I definitely think there's value in some digging, I'm happy to give that
a go, time permitting. But of those I'm sure at least WORST would be
from Ilya, quite likely SPSTART too, so digging is not guaranteed to
lead to light.

:regpiece assumes that any quantifier whose upper limit is non-zero 
:causes the construct to not match the null string, and sets HASWIDTH. 
:That simply isn't true when quantifying a zero-width assertion.  I 
:didn't look at what the optimizer does with that, but when I change that 
:a higher level warning is emitted:
:  "Quantifier unexpected on zero-length expression "

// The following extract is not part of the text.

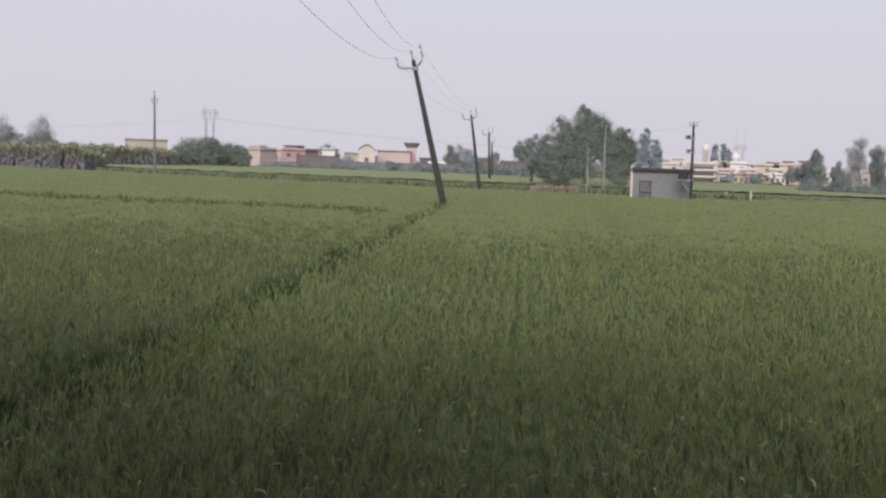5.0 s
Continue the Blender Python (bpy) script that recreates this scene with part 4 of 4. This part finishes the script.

:Now to the optimizations:  I believe the quantifier {1,1} can simply be 
:optimized out.  There are occurrences in our test suite of this; I 
:believe from Abigail.  And I can see machine generated or interpolated 
:code ending up with this.  So we don't need to create a loop that gets 
:executed precisely once.  But there is {1,1}+, that has to be 
:considered; and that's easy to do.
:Generally, in {m,m}? the ? is a no-op and can be omitted.

I think it is worth trying to understand why \K{1,1} fails before
eliding the general {1,1} case, since I suspect there's something
fundamental going wrong there that will shed light on more than itself.